Directions:
Each line of the listing must be transcribed exactly, except for the images, which should be excluded.

Material:
================
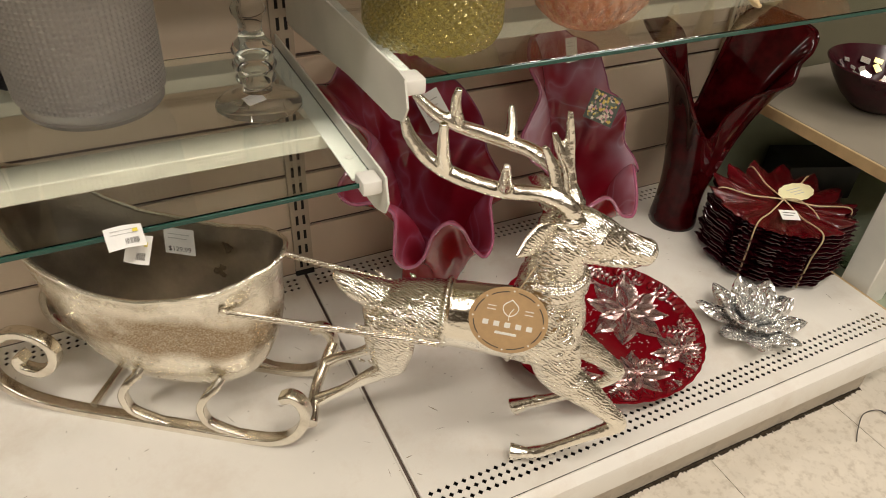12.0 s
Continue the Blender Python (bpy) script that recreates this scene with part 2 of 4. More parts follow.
    link(bump.outputs[0], nt.nodes["Principled BSDF"].inputs["Normal"])
    return m


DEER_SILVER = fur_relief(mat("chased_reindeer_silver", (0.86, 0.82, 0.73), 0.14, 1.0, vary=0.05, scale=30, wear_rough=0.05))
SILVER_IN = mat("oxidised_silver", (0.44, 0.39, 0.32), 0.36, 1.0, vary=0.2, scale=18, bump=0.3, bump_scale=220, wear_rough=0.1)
SHELF_GLASS = glass("shelf_glass", (0.91, 0.955, 0.92), 0.0, 1.45)
GLASS_EDGE = mat("green_glass_edge", (0.010, 0.060, 0.045), 0.18, spec=0.5)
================
Task output:
12.0 s
Continue the Blender Python (bpy) script that recreates this scene with part 2 of 4. More parts follow.
    link(bump.outputs[0], nt.nodes["Principled BSDF"].inputs["Normal"])
    return m


DEER_SILVER = fur_relief(mat("chased_reindeer_silver", (0.86, 0.82, 0.73), 0.14, 1.0, vary=0.05, scale=30, wear_rough=0.05))
SILVER_IN = mat("oxidised_silver", (0.44, 0.39, 0.32), 0.36, 1.0, vary=0.2, scale=18, bump=0.3, bump_scale=220, wear_rough=0.1)
SHELF_GLASS = glass("shelf_glass", (0.91, 0.955, 0.92), 0.0, 1.45)
GLASS_EDGE = mat("green_glass_edge", (0.010, 0.060, 0.045), 0.18, spec=0.5)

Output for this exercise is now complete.